■ **AIM**
The entries below contain pictures. Retype everything except those pictures, exactly as given.

■ **ENTRIES**
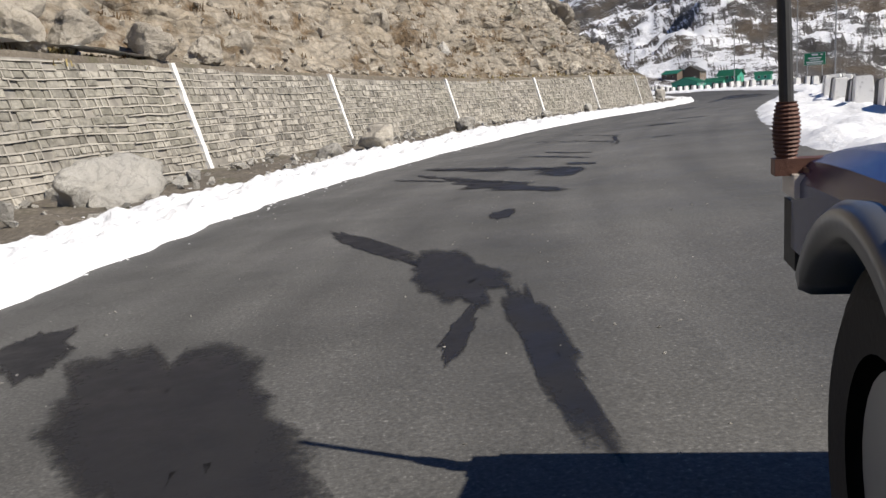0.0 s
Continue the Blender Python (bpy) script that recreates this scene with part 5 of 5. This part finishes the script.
def road_sign():
    sign = empty("road_sign")
    sign.matrix_basis = Matrix.Translation((42.4, 67.3, 0.55)) @ pose(0, 0, 0, 0, 0, -43)
    for x in (-0.6, 0.6):
        part("post", tube(bmesh.new(), (x, 0.05, -0.6), (x, 0.05, 2.7), 0.035, 0.035), M_STEEL, sign)
    bm = bmesh.new()
    bmesh.ops.create_cube(bm, size=1, matrix=Matrix.Translation((0, 0, 2.2)) @ Matrix.Diagonal((1.75, 0.03, 1.05, 1)))
    board = part("board", bm, M_SIGN, sign, "green sign board with white lettering")
    bars = ((0, 2.54, 0.5, 0.16), (0.55, 2.54, 0.2, 0.12), (0, 2.27, 1.1, 0.1), (0, 2.1, 0.8, 0.08), (0, 1.92, 1.4, 0.1), (0, 1.78, 1.2, 0.06))
    for x, z, w, h in bars:
        bm = bmesh.new()
        bmesh.ops.create_cube(bm, size=1, matrix=Matrix.Translation((x, -0.02, z)) @ Matrix.Diagonal((w, 0.006, h, 1)))
        part("text_bar", bm, M_SIGN_WHITE, board)
    for z, w, h, x in ((2.7, 1.7, 0.02, 0), (1.7, 1.7, 0.02, 0), (2.2, 0.02, 1.02, -0.85), (2.2, 0.02, 1.02, 0.85)):
        bm = bmesh.new()
        bmesh.ops.create_cube(bm, size=1, matrix=Matrix.Translation((x, -0.02, z)) @ Matrix.Diagonal((w, 0.006, h, 1)))
        part("border", bm, M_SIGN_WHITE, board)
    return tagged(sign, "green roadside sign board on two steel posts in snow", "road sign")


road_sign()


# ---- the hamlet up the road ----
def box(bm, lo, hi):
    lo, hi = Vector(lo), Vector(hi)
    bmesh.ops.create_cube(bm, size=1, matrix=Matrix.Translation((lo + hi) / 2) @ Matrix.Diagonal((*(hi - lo), 1)))
    return bm


def hut(x, y, z, turn, size, eave, ridge, wall_mat, roof_mat, label, windows=2, over=0.45, gable=0):
    """A sheet-clad hut with a gable roof, windows, a door and a stone footing. size: along the ridge, and across."""
    h = empty("hut")
    h.matrix_basis = Matrix.Translation((x, y, z)) @ pose(0, 0, 0, 0, 0, turn)
    a, b = size[0] / 2, size[1] / 2
    part("footing", box(bmesh.new(), (-a - 0.1, -b - 0.1, -3), (a + 0.1, b + 0.1, 0.15)), M_CORE, h, "rough stone footing")
    bm = bmesh.new()
    pts = [(-b, 0.15), (b, 0.15), (b, eave), (0, ridge - 0.08), (-b, eave)]
    ends = [[bm.verts.new((sx * a, p, q)) for p, q in pts] for sx in (-1, 1)]
    bm.faces.new(ends[0])
    bm.faces.new(ends[1][::-1])
    for i in range(5):
        j = (i + 1) % 5
        bm.faces.new((ends[0][i], ends[1][i], ends[1][j], ends[0][j]))
    bmesh.ops.recalc_face_normals(bm, faces=bm.faces)
    part("wall", bm, wall_mat, h)
    for side in (-1, 1):
        bm = bmesh.new()
        k = (ridge - eave) / b
        n = max(8, int(size[0] / 0.25))
        rows = []
        for i in range(n + 1):
            xx = -a - over + (size[0] + 2 * over) * i / n
            bump = 0.03 * (i % 2)
            rows.append([bm.verts.new((xx, side * d, ridge + 0.06 - k * d + bump)) for d in (0, b * 0.5, b + over)])
        for i in range(n):
            for j in range(2):
                bm.faces.new((rows[i][j], rows[i + 1][j], rows[i + 1][j + 1], rows[i][j + 1]))
        bmesh.ops.solidify(bm, geom=list(bm.faces), thickness=0.05)
        bmesh.ops.recalc_face_normals(bm, faces=bm.faces)
        part("roof_sheet", bm, roof_mat, h)
    for side in (-1, 1):
        for i in range(windows):
            xx = -a + size[0] * (i + 0.7) / (windows + 0.6)
            w = part("window", box(bmesh.new(), (xx - 0.42, side * b - 0.04, eave - 1.35), (xx + 0.42, side * b + 0.04, eave - 0.45)), M_WHITE, h, "pale window frame")
            part("pane", box(bmesh.new(), (xx - 0.35, side * b - 0.05, eave - 1.28), (xx + 0.35, side * b + 0.05, eave - 0.52)), M_GLASS_DARK, w, "dark glass")
    for end in (-1, 1):
        for i in range(gable):
            yy = b * (-0.5 + i * 0.95)
            w = part("window", box(bmesh.new(), (end * a - 0.04, yy - 0.55, eave * 0.55), (end * a + 0.04, yy + 0.55, eave * 0.55 + 1.0)), M_GREEN_ROOF, h, "green window frame")
            part("pane", box(bmesh.new(), (end * a - 0.05, yy - 0.45, eave * 0.55 + 0.08), (end * a + 0.05, yy + 0.45, eave * 0.55 + 0.92)), M_GLASS_DARK, w, "dark glass")
        w = part("door", box(bmesh.new(), (end * a - 0.04, -0.45, 0.15), (end * a + 0.04, 0.4, 2.1)), M_PLANK, h, "plank door")
        part("handle", box(bmesh.new(), (end * a - 0.07, 0.25, 1.05), (end * a + 0.07, 0.3, 1.15)), M_STEEL, w)
    return tagged(h, label, "hut", "huts of the hamlet")


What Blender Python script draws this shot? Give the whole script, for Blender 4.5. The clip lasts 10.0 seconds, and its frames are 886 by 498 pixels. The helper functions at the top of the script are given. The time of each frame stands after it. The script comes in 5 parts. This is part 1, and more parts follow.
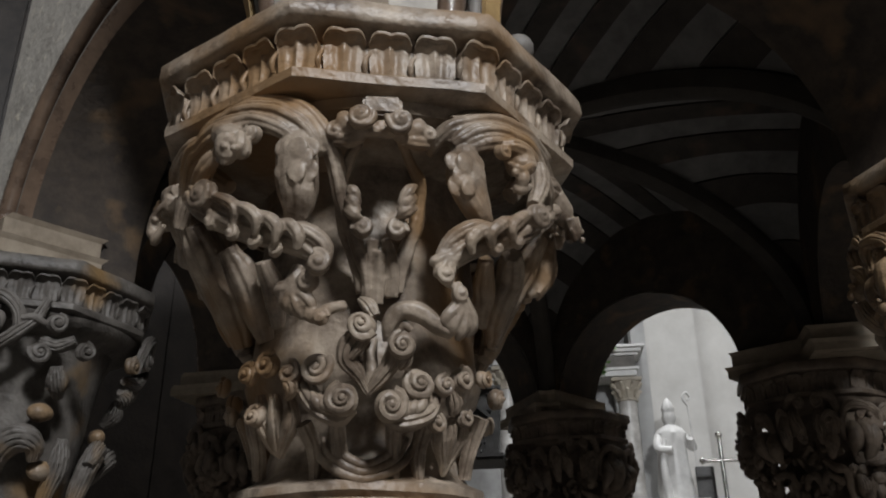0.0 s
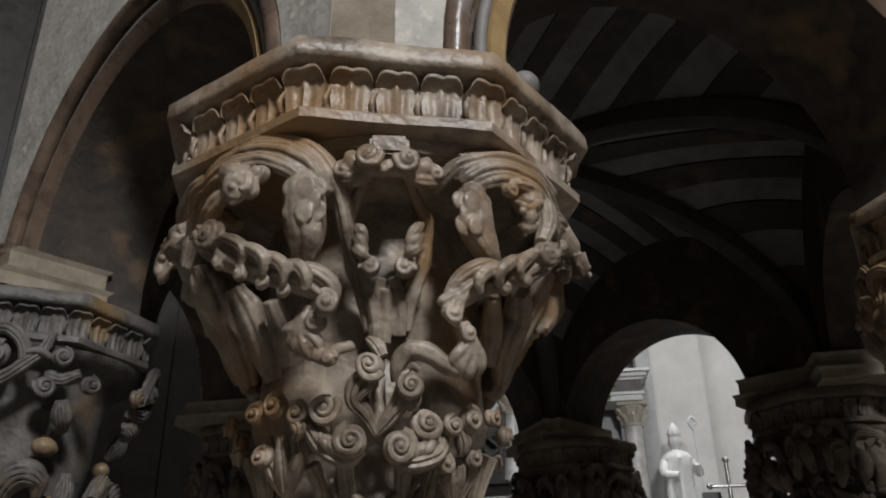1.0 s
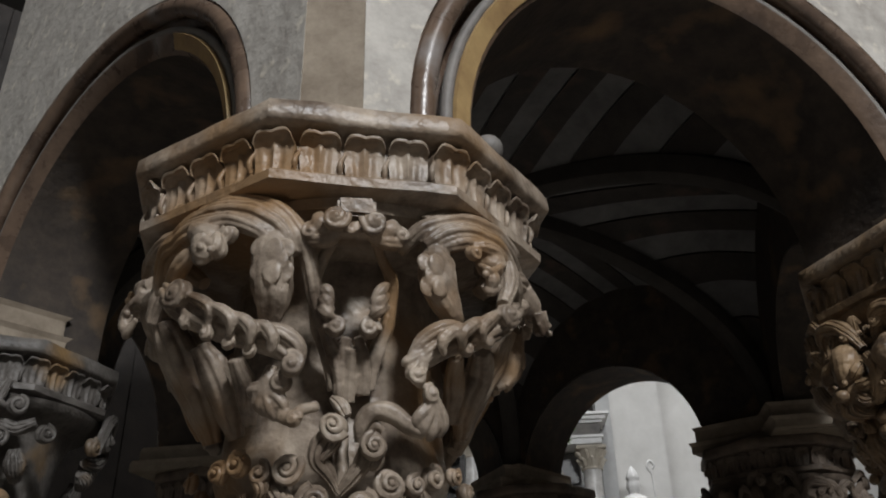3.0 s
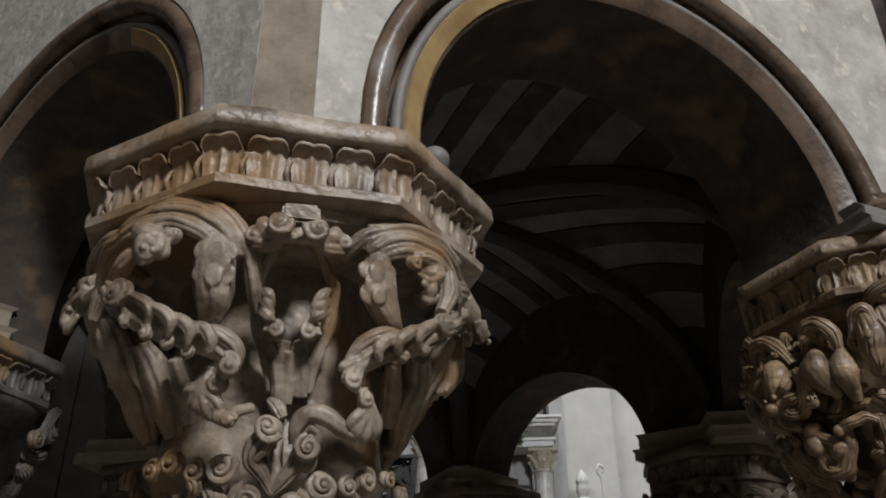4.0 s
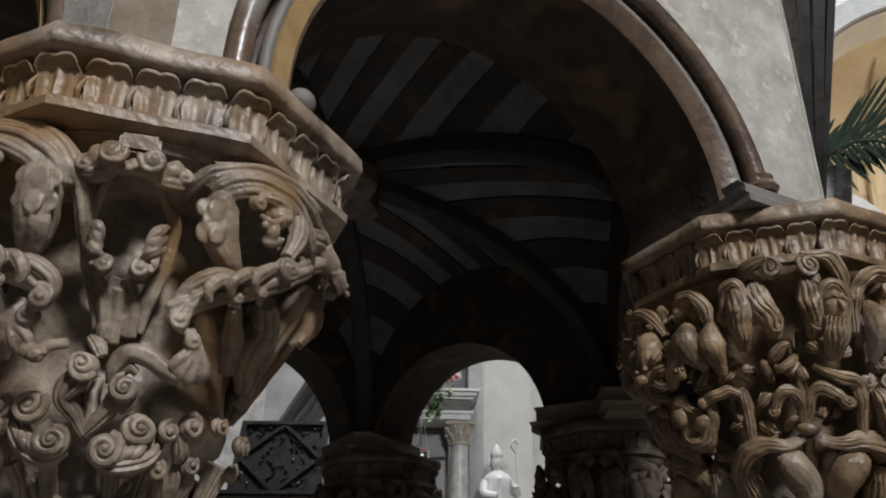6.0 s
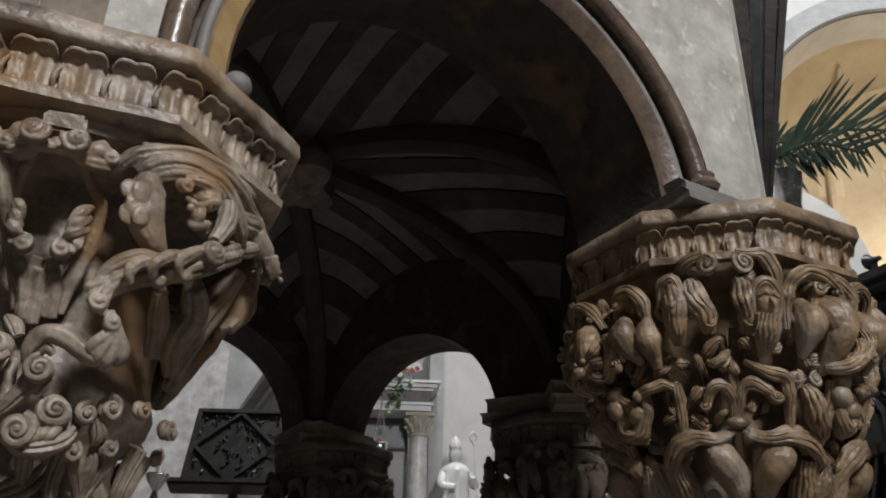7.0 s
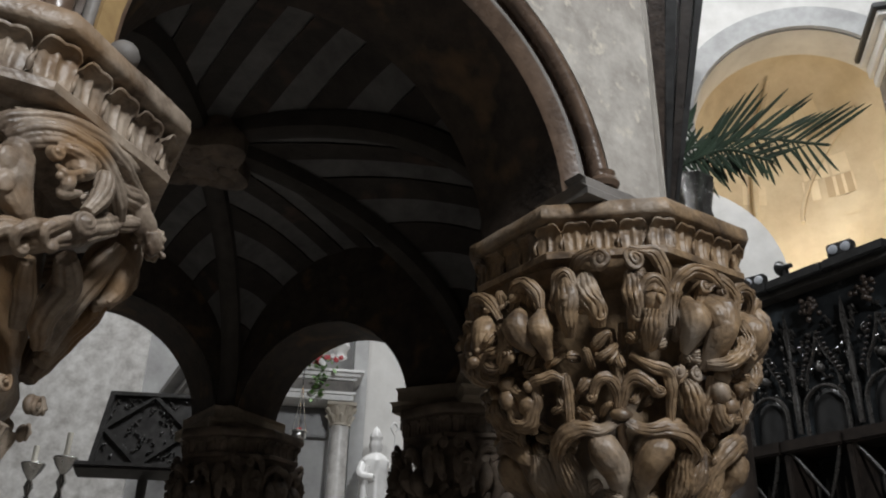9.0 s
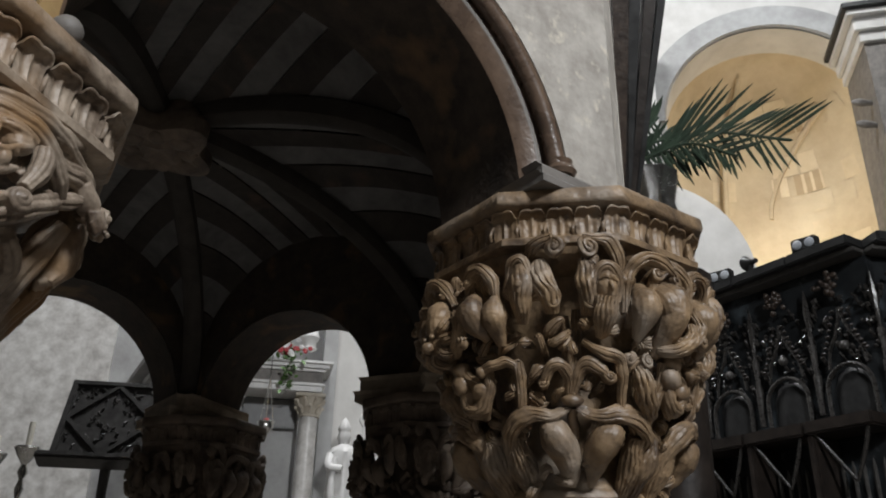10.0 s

■ **REPLY TO THE EXERCISE**
0.0 s
Continue the Blender Python (bpy) script that recreates this scene with part 5 of 5. This part finishes the script.
def road_sign():
    sign = empty("road_sign")
    sign.matrix_basis = Matrix.Translation((42.4, 67.3, 0.55)) @ pose(0, 0, 0, 0, 0, -43)
    for x in (-0.6, 0.6):
        part("post", tube(bmesh.new(), (x, 0.05, -0.6), (x, 0.05, 2.7), 0.035, 0.035), M_STEEL, sign)
    bm = bmesh.new()
    bmesh.ops.create_cube(bm, size=1, matrix=Matrix.Translation((0, 0, 2.2)) @ Matrix.Diagonal((1.75, 0.03, 1.05, 1)))
    board = part("board", bm, M_SIGN, sign, "green sign board with white lettering")
    bars = ((0, 2.54, 0.5, 0.16), (0.55, 2.54, 0.2, 0.12), (0, 2.27, 1.1, 0.1), (0, 2.1, 0.8, 0.08), (0, 1.92, 1.4, 0.1), (0, 1.78, 1.2, 0.06))
    for x, z, w, h in bars:
        bm = bmesh.new()
        bmesh.ops.create_cube(bm, size=1, matrix=Matrix.Translation((x, -0.02, z)) @ Matrix.Diagonal((w, 0.006, h, 1)))
        part("text_bar", bm, M_SIGN_WHITE, board)
    for z, w, h, x in ((2.7, 1.7, 0.02, 0), (1.7, 1.7, 0.02, 0), (2.2, 0.02, 1.02, -0.85), (2.2, 0.02, 1.02, 0.85)):
        bm = bmesh.new()
        bmesh.ops.create_cube(bm, size=1, matrix=Matrix.Translation((x, -0.02, z)) @ Matrix.Diagonal((w, 0.006, h, 1)))
        part("border", bm, M_SIGN_WHITE, board)
    return tagged(sign, "green roadside sign board on two steel posts in snow", "road sign")


road_sign()


# ---- the hamlet up the road ----
def box(bm, lo, hi):
    lo, hi = Vector(lo), Vector(hi)
    bmesh.ops.create_cube(bm, size=1, matrix=Matrix.Translation((lo + hi) / 2) @ Matrix.Diagonal((*(hi - lo), 1)))
    return bm


def hut(x, y, z, turn, size, eave, ridge, wall_mat, roof_mat, label, windows=2, over=0.45, gable=0):
    """A sheet-clad hut with a gable roof, windows, a door and a stone footing. size: along the ridge, and across."""
    h = empty("hut")
    h.matrix_basis = Matrix.Translation((x, y, z)) @ pose(0, 0, 0, 0, 0, turn)
    a, b = size[0] / 2, size[1] / 2
    part("footing", box(bmesh.new(), (-a - 0.1, -b - 0.1, -3), (a + 0.1, b + 0.1, 0.15)), M_CORE, h, "rough stone footing")
    bm = bmesh.new()
    pts = [(-b, 0.15), (b, 0.15), (b, eave), (0, ridge - 0.08), (-b, eave)]
    ends = [[bm.verts.new((sx * a, p, q)) for p, q in pts] for sx in (-1, 1)]
    bm.faces.new(ends[0])
    bm.faces.new(ends[1][::-1])
    for i in range(5):
        j = (i + 1) % 5
        bm.faces.new((ends[0][i], ends[1][i], ends[1][j], ends[0][j]))
    bmesh.ops.recalc_face_normals(bm, faces=bm.faces)
    part("wall", bm, wall_mat, h)
    for side in (-1, 1):
        bm = bmesh.new()
        k = (ridge - eave) / b
        n = max(8, int(size[0] / 0.25))
        rows = []
        for i in range(n + 1):
            xx = -a - over + (size[0] + 2 * over) * i / n
            bump = 0.03 * (i % 2)
            rows.append([bm.verts.new((xx, side * d, ridge + 0.06 - k * d + bump)) for d in (0, b * 0.5, b + over)])
        for i in range(n):
            for j in range(2):
                bm.faces.new((rows[i][j], rows[i + 1][j], rows[i + 1][j + 1], rows[i][j + 1]))
        bmesh.ops.solidify(bm, geom=list(bm.faces), thickness=0.05)
        bmesh.ops.recalc_face_normals(bm, faces=bm.faces)
        part("roof_sheet", bm, roof_mat, h)
    for side in (-1, 1):
        for i in range(windows):
            xx = -a + size[0] * (i + 0.7) / (windows + 0.6)
            w = part("window", box(bmesh.new(), (xx - 0.42, side * b - 0.04, eave - 1.35), (xx + 0.42, side * b + 0.04, eave - 0.45)), M_WHITE, h, "pale window frame")
            part("pane", box(bmesh.new(), (xx - 0.35, side * b - 0.05, eave - 1.28), (xx + 0.35, side * b + 0.05, eave - 0.52)), M_GLASS_DARK, w, "dark glass")
    for end in (-1, 1):
        for i in range(gable):
            yy = b * (-0.5 + i * 0.95)
            w = part("window", box(bmesh.new(), (end * a - 0.04, yy - 0.55, eave * 0.55), (end * a + 0.04, yy + 0.55, eave * 0.55 + 1.0)), M_GREEN_ROOF, h, "green window frame")
            part("pane", box(bmesh.new(), (end * a - 0.05, yy - 0.45, eave * 0.55 + 0.08), (end * a + 0.05, yy + 0.45, eave * 0.55 + 0.92)), M_GLASS_DARK, w, "dark glass")
        w = part("door", box(bmesh.new(), (end * a - 0.04, -0.45, 0.15), (end * a + 0.04, 0.4, 2.1)), M_PLANK, h, "plank door")
        part("handle", box(bmesh.new(), (end * a - 0.07, 0.25, 1.05), (end * a + 0.07, 0.3, 1.15)), M_STEEL, w)
    return tagged(h, label, "hut", "huts of the hamlet")


What Blender Python script draws this shot? Give the whole script, for Blender 4.5. The clip lasts 10.0 seconds, and its frames are 886 by 498 pixels. The helper functions at the top of the script are given. The time of each frame stands after it. The script comes in 5 parts. This is part 1, and more parts follow.
0.0 s
1.0 s
3.0 s
4.0 s
6.0 s
7.0 s
9.0 s
10.0 s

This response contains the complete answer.